Graduation of Gas Jars, Test Tubes, &c.—If the tube is regular in the bore, close one end, either by sealing it at the lamp, or by inserting a cork, and pour into the interior two or three small and equal portions of mercury, in order to have an opportunity of observing the irregularities produced by the sealed part. Take care to mark, with a writing diamond, the height of the mercury, after the addition of each portion. When equal portions of mercury are perceived to fill equal spaces, take with the compass the length of the last portion, and mark it successively along the side of the tube, where you must previously trace a line parallel to its axis.

For tubes which are irregular in the bore, and where equal lengths indicate unequal capacities, it is necessary to continue the graduation in the same manner that you commenced it—that is to say, to fill the tubes by adding successively many small and equal portions of mercury, and marking the height of the metallic column after every addition. These divisions will of course represent parts of an ounce or of a cubic inch according to the measure which you make use of. When you have thus traced on the tube a certain number of equal parts, you can, by means of the compasses, divide each of them into two other parts of equal length. The first divisions being very close to one another, the small portion of tube between every two may be considered without much risk of error as being sensibly of equal diameter in its whole extent.

When the tube which you desire to graduate is long and has thin sides, it would be difficult to fill it with mercury without running the risk of seeing it break under the weight of the metal. In this case, you must use water instead of mercury.

Bell-glasses of large dimensions are graduated by filling them with water, placing them in an inverted position on a smooth and horizontal surface, which is slightly covered with water, and passing under them a series of equal measures of air. But it is then necessary to operate constantly at the same temperature and under the same atmospheric pressure, because air is very elastic and capable of being greatly expanded.

In all cases, tubes, bell-glasses, &c. ought to be held in a position perfectly vertical. The most convenient measure is a dropping-tube, on the stalk of which a mark has been made, or a small piece of tube, sealed at one end, and ground flat at the other; the latter can be accurately closed by a plate of glass.

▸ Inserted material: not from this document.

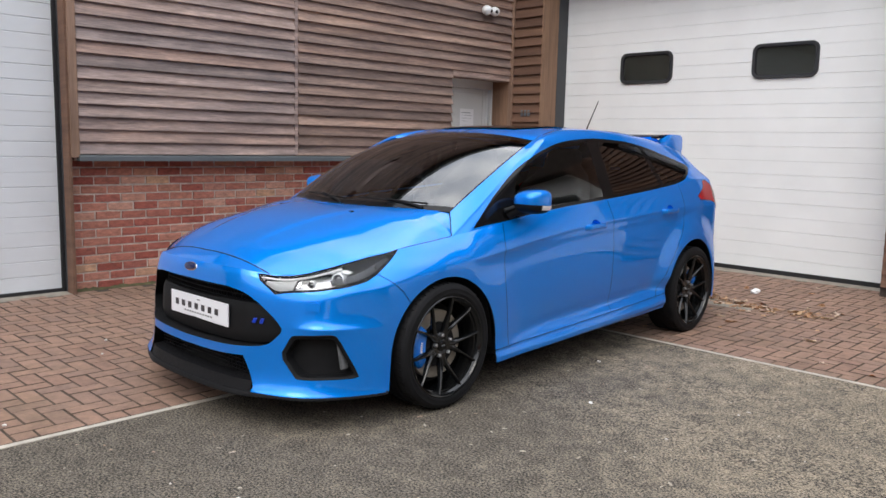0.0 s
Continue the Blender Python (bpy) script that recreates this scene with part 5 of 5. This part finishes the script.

The marks which are traced on tubes being generally very close to one another, you facilitate the reading of the scale by giving a greater length to those marks which represent every fifth division, and by writing the figures merely to every tenth division. See [pl. 4], fig. 8. The number of divisions is somewhat arbitrary; nevertheless, 100, 120, 360, 1000, are divisions which, in practice, offer most advantages.

Graduation of Hydrometers.—Cut a band of paper on which the graduation of the instrument can be traced, and let fall upon it a little drop of sealing-wax; then roll the paper upon a little glass tube, and introduce it into the stalk of the hydrometer. The instrument is afterwards to be plunged into distilled water, which is carefully kept at the temperature of 40° F. above zero. Give the instrument sufficient ballast to make it sink till the point (a, [pl. 4], fig. 20,) which you desire to make to represent the density of water, touches the surface of the water. Mark this point with much precision; it is the zero of the instrument. The other degrees are taken by plunging the hydrometer into distilled water to which you have added 1, 2, 3, 4, 5, &c. tenths, or 1, 2, 3, 4, 5, &c. hundredths, of the substance for which you wish to construct the hydrometer, according as you desire the scale to indicate tenths or hundredths.